In the early days of 1980, Severed Heads was a proper group, with principle engineer Tom Ellard accompanied at various times by Richard Fielding and Garry Bradbury. So when Ellard sporadically recorded his own solo work during this time period, he released it under his own name. By 1983 or so, Severed Heads was wholly under his control. That said, the Tom Ellard solo works do not fall far from the creative / aesthetic tree of Severed Heads - agitprop electronics, tape-loop errata, skewed post-punk detours, and the occasionally beautiful electro-pop melody tossed in for good measure. Eighties Cheesecake was a cassette of Ellard's that came right on the heels of a short-lived publishing venture called Dogfood Production System, which kicked out four LPs from the eccentric community of bleak Aussie post-punk in 1981 but was unable to pay back the $5000 loan, thus forcing him to discontinue that venture. So, he (and Severed Heads) went back to dubbing cassettes through his cottage industry Terse Tapes. Jump forward some 30 years, and an older, more cynical Ellard discovered somebody selling the Eighties Cheesecake cassette online "for a stupid amount of money." His immediate reaction was to crank out an unlimited CD-R edition of the cassette.

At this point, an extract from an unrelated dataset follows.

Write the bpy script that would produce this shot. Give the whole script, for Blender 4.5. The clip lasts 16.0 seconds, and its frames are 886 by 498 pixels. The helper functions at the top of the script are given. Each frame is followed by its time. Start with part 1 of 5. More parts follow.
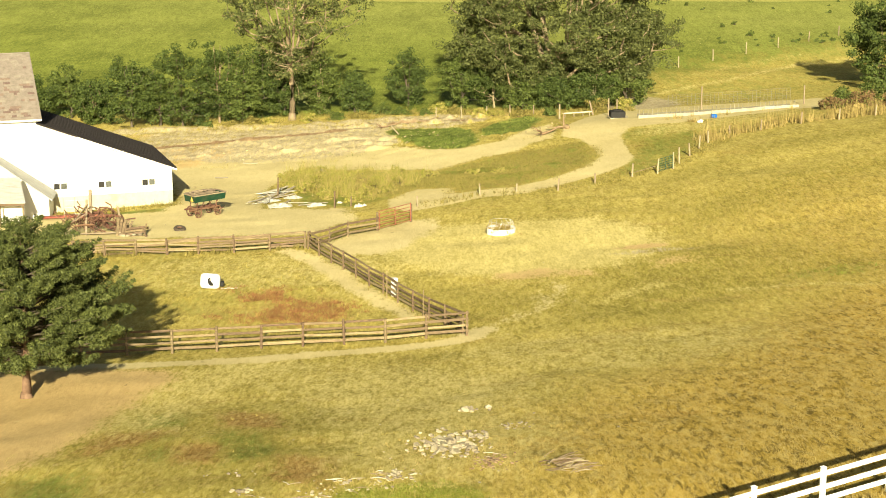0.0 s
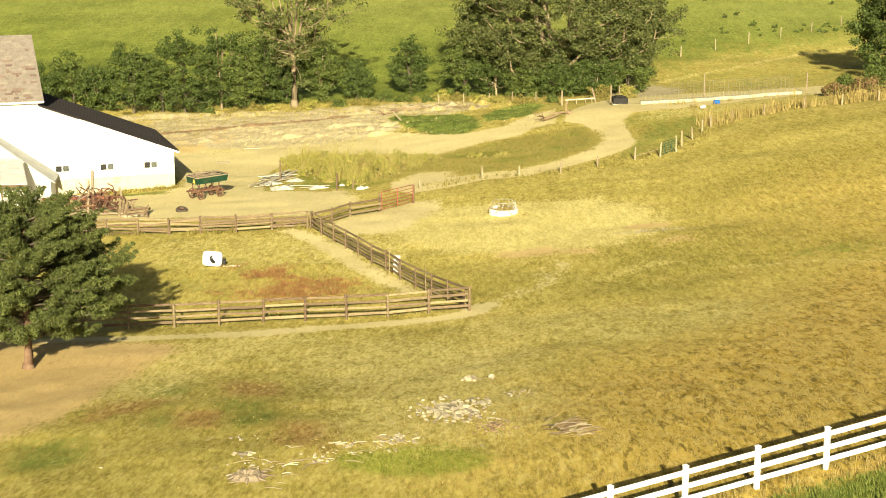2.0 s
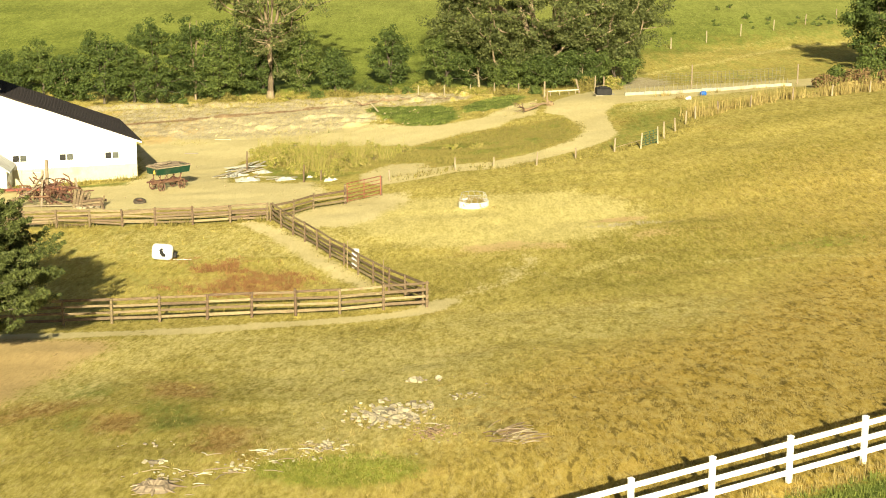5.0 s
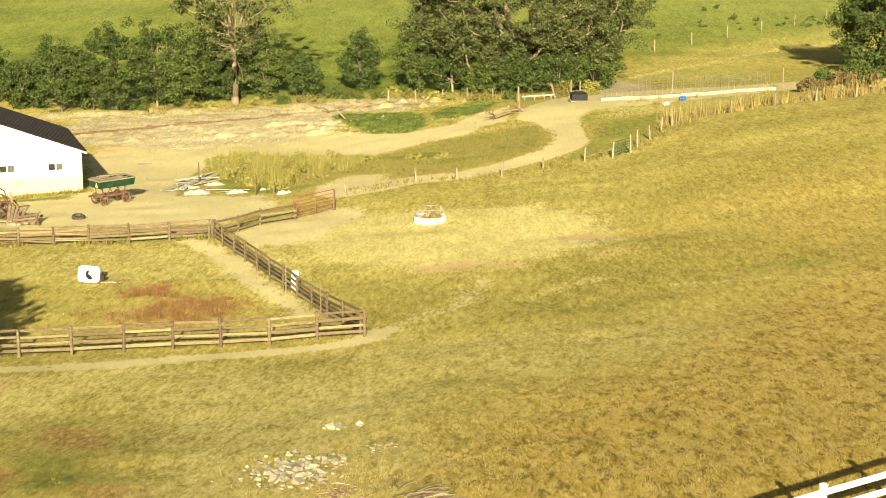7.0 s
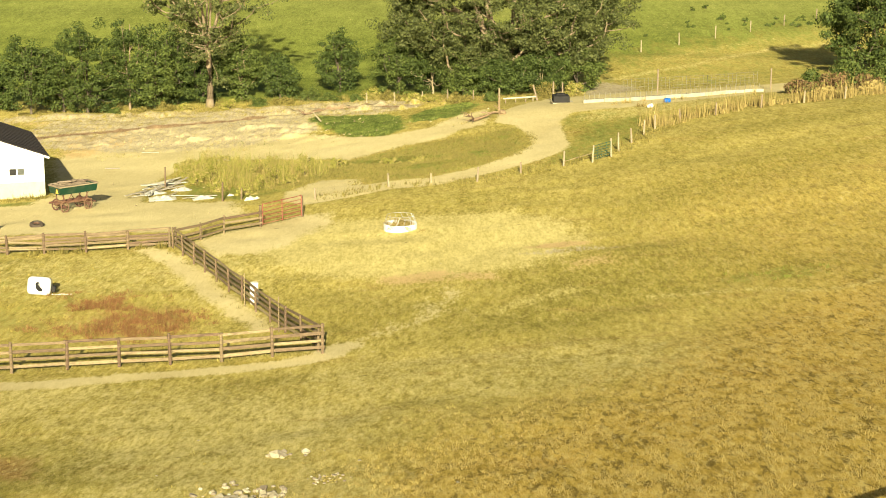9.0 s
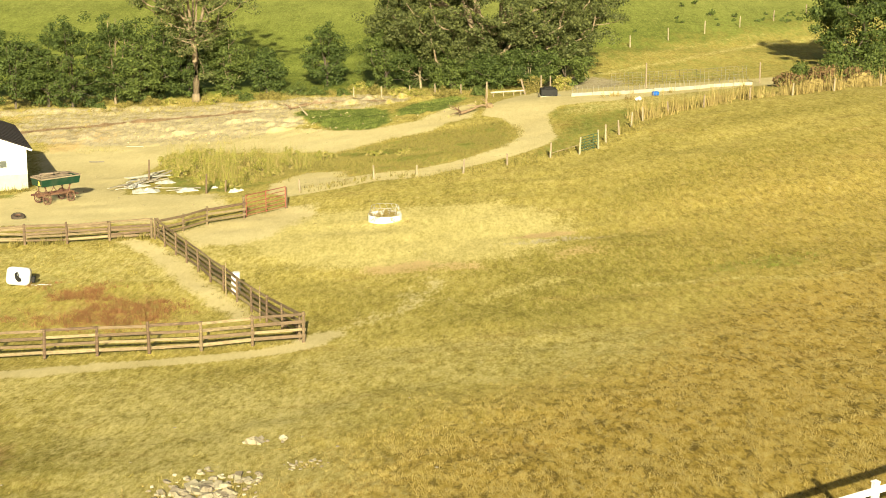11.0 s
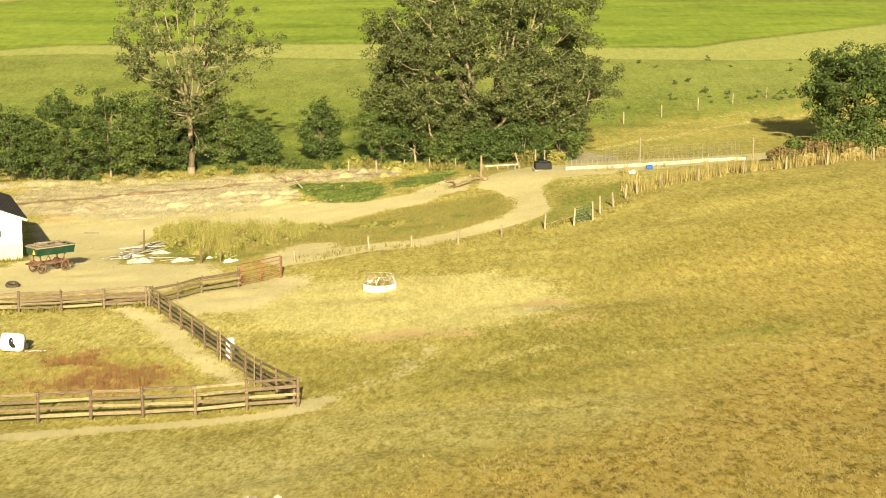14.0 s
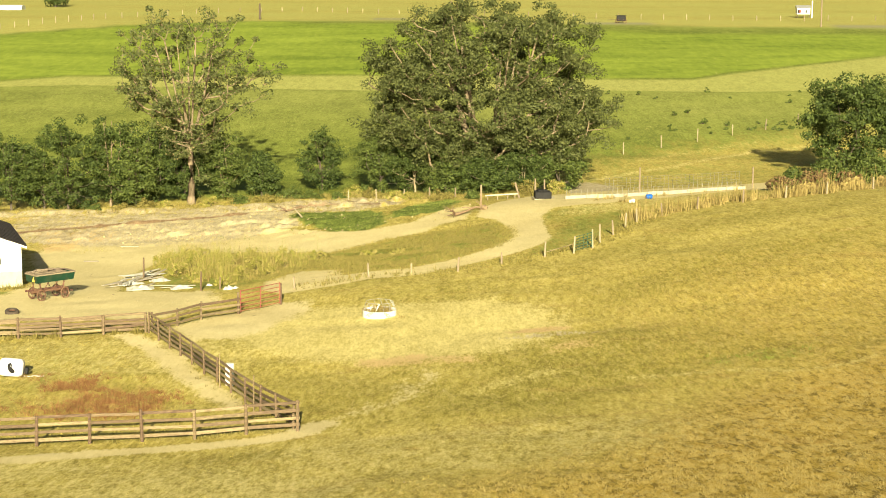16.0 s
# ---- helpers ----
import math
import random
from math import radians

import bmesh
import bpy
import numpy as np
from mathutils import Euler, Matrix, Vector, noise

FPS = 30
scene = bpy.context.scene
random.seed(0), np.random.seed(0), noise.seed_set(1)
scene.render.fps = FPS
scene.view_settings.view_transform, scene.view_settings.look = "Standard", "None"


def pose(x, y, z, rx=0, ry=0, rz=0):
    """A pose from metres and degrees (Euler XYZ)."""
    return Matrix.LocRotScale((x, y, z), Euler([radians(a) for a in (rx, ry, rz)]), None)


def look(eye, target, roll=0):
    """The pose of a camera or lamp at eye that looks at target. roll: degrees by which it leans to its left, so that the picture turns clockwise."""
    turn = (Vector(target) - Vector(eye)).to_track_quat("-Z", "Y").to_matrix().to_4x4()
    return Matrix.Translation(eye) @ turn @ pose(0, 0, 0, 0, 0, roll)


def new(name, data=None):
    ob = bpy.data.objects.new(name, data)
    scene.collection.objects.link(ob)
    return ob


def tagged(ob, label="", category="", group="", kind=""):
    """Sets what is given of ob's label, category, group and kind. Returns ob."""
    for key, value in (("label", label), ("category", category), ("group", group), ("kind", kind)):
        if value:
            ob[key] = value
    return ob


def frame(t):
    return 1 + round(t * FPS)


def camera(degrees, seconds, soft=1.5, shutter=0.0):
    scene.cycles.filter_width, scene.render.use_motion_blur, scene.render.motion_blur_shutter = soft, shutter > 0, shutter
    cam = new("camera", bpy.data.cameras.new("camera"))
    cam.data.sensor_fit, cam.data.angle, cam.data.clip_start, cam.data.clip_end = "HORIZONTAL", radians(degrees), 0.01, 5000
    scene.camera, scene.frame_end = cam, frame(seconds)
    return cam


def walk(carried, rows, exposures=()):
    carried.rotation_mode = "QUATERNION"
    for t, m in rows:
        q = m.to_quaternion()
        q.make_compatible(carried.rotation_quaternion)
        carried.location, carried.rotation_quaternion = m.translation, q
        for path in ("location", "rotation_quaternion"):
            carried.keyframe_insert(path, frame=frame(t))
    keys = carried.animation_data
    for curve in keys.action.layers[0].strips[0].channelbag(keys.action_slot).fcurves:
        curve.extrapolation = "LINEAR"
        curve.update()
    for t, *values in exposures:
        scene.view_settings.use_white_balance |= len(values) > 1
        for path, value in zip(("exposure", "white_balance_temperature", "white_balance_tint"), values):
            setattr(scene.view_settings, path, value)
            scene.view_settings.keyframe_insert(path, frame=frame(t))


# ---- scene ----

Part out of the desire to confuse / frustrate the populace, part out of necessity to trim down the amount of material to fit onto vinyl, Ellard's recapitulation of Eighties Cheesecake contains only some of the material from that aforementioned cassette, with ancillary tracks from another cassette entitled Snappy Carrion, and previously abandoned tracks that got surgically stitched back together. No matter how you slice it, the Dark Entries release of Eighties Cheesecake is a corker or an album. These are punchy, taut electro-tracks with scabs of culture jamming samples, cheeky attitudes, and hyperbolic anxiety. Some of the tracks found on this version were later included in the Vinyl On Demand boxset of early Severed Heads experiments; though what Dark Entries released is entirely of the industrial pop vernacular. It's notable that Ellard dots the album with the iconic TB303, the bass-sequencer that was a failure for Roland for its intended use but later became the signature instrument for acid house and Detroit techno. For all of the acclaim that was put on the instrument throughout the years, Ellard seeths that "it was the worst piece of shit" in the liner notes. Piss and vinegar aside, Eighties Cheesecake makes for an exquisite revisitation!